What Organizations Can Do Now
Your organization can proactively address these fundamental changes in the workplace and mitigate the resulting ergonomic implications by following these steps:
1. Develop a solid understanding of the current risk profile of your employee population.
2. Determine the risk factors driving injuries in your company, including the different types of service and office workers, remote workers, and older workers.
3. Implement proactive ergonomic programs that reduce these risk factors among these populations.
4. Continuously measure and monitor your risk profile against your benchmark risk profile to keep up with new risks due to changes in demographics, workload, operations, and locations.
Consider making modest investments in collecting and managing these data to allow you to see patterns in repetitive injury areas and decreases in productivity with certain worker populations. By having the right information at your fingertips, you can reap the benefits of fewer injuries and lower your worker's compensation costs. Some of these adjustments include:
* Uniform data gathering and analysis. While workstation and job analyses provide a certain amount of benchmark data (e.g., an understanding of risk at one point in time), organizations must gather the data consistently across the enterprise so progress can be measured and new risks can be identified. A methodical, uniform approach to data collection and analysis is necessary so effective comparisons can be made and best practices can be leveraged across the enterprise.
* Timely data gathering. Organizations must gather data regularly across time to keep up with the constant changes in the workforce and the work environment. Cumulative injuries develop over time, so it makes sense to require continual "checkups" with employees over time, as well. It is also important to ensure that the data gathered can be transformed into actionable information that answers the questions: "How should resources be allocated to have the greatest impact on risk?" and "What actions can my enterprise take to reduce likelihood of severe injuries?"
* Communicating new processes and training plans. Once you have analyzed the data, you must have a plan for responding to and communicating new processes to your employees. Consider what is to be communicated, with whom, and how. Employees should receive communication that empowers them to make changes in their work environment, such as their monitor distance and chair height. If training is necessary, consider creating easily accessible, self-paced, and "practical" learning tools.

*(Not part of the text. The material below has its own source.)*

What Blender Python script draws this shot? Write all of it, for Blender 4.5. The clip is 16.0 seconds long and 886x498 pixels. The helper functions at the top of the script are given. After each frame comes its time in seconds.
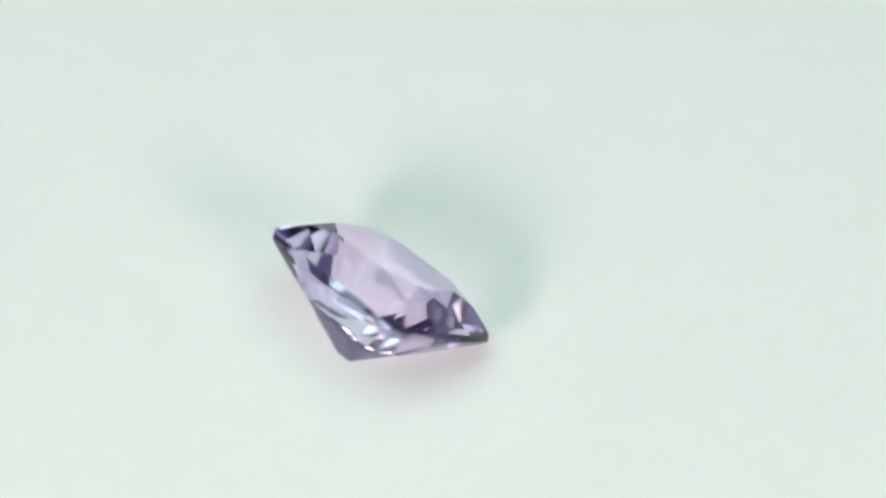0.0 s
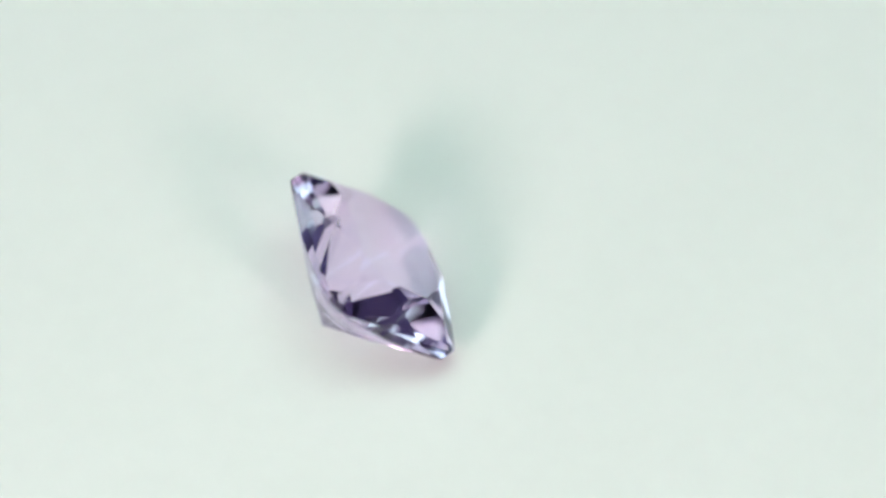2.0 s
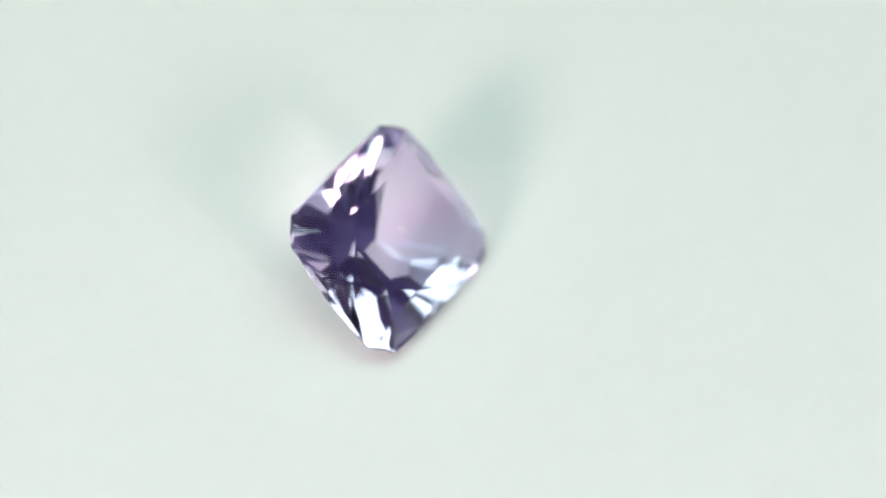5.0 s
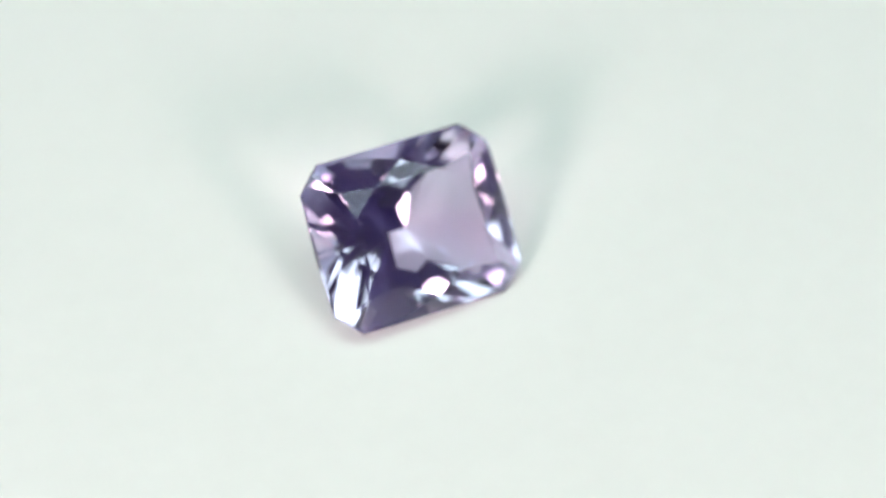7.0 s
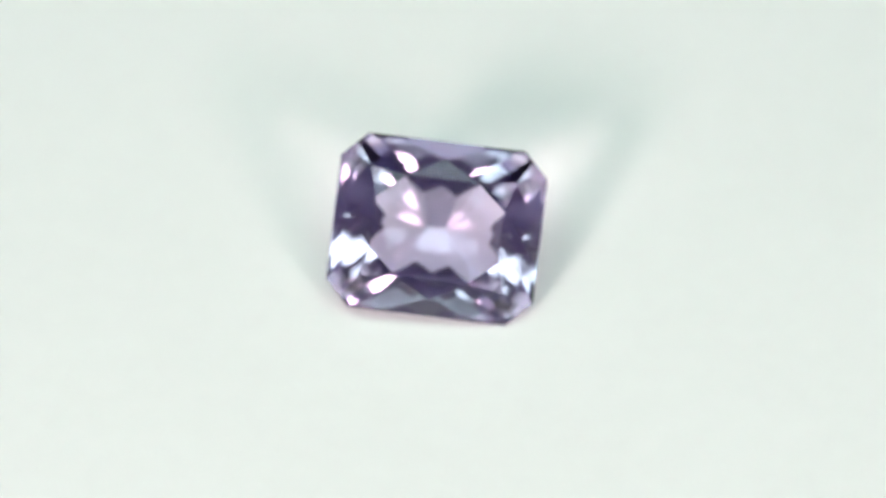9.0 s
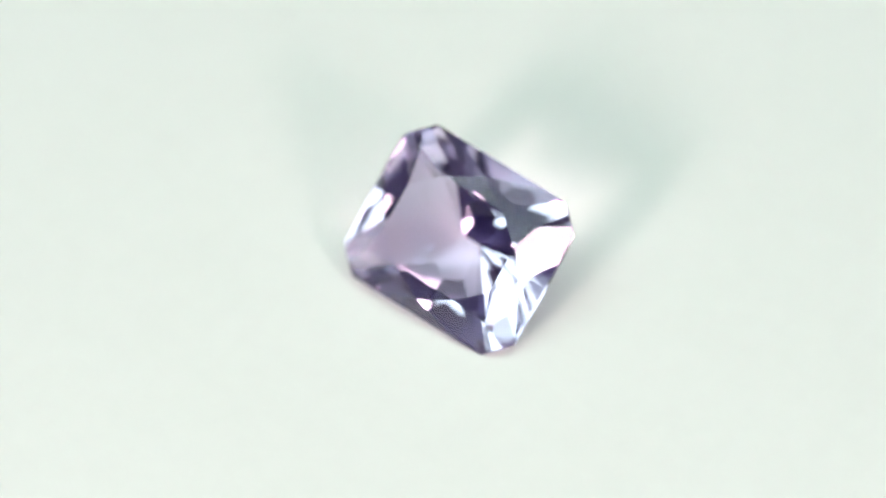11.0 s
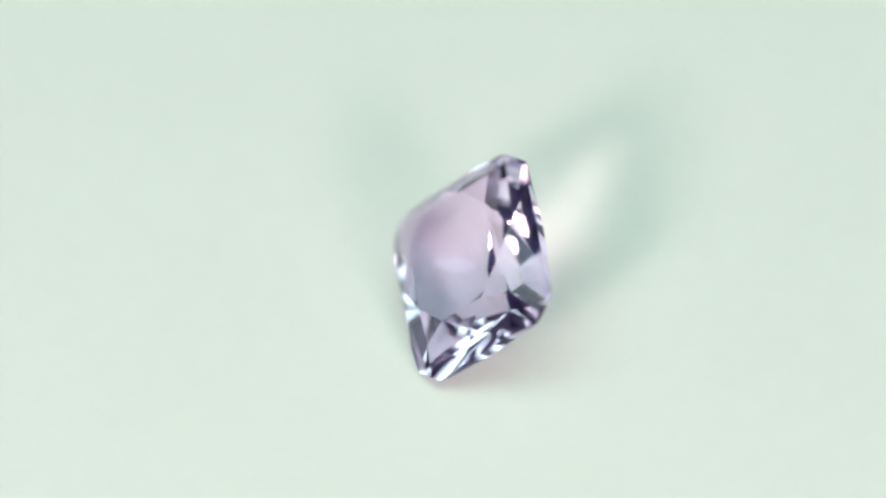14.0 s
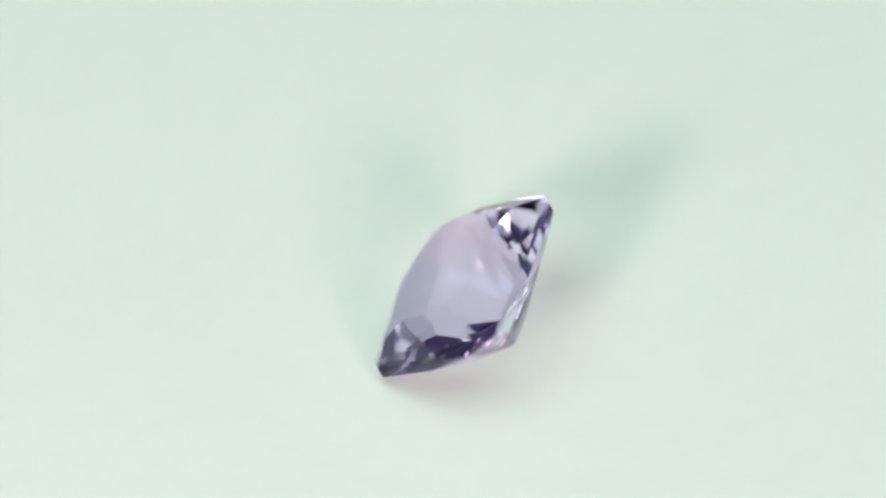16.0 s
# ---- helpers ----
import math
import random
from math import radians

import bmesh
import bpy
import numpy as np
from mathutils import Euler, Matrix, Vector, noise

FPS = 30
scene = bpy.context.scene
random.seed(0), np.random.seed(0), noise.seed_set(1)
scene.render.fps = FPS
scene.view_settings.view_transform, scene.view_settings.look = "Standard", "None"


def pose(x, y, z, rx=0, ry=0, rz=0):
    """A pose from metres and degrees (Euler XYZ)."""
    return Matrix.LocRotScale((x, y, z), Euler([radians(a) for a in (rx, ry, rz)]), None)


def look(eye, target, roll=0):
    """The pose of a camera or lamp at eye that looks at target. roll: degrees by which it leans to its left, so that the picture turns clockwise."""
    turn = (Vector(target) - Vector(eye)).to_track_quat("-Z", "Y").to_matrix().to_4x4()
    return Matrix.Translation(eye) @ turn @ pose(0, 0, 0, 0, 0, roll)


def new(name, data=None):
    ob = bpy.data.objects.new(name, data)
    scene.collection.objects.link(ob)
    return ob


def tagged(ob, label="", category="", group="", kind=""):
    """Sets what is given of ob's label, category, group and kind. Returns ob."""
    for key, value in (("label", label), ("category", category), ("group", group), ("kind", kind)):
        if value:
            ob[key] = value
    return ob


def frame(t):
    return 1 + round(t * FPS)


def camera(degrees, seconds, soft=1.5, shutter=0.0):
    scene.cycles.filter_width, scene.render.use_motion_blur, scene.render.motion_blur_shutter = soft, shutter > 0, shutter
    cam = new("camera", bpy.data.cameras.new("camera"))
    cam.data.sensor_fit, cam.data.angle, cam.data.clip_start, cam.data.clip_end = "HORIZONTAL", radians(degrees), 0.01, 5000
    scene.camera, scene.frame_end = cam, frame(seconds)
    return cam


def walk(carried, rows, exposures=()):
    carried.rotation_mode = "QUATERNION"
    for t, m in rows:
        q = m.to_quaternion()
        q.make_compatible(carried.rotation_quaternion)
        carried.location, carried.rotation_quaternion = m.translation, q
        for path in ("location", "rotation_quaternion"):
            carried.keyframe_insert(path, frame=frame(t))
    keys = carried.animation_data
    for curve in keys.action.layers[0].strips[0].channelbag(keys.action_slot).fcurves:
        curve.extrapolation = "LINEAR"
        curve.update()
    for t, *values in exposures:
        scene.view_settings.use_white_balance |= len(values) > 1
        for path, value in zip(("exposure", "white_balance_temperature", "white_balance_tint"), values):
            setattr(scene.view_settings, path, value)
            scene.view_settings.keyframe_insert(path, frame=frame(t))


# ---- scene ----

Some companies offer software-based programs for employees to download and follow. Others provide updates through the Internet. Adjust the content according to whether the population you're training is remote, telecommuting, or in the office. In addition, other company constituents, such as colleagues in medical services, facilities, procurement, management, and employee development, should also receive information about actions they can take to reduce risk among their population.
This article appeared in the January 2005 issue of Occupational Health & Safety.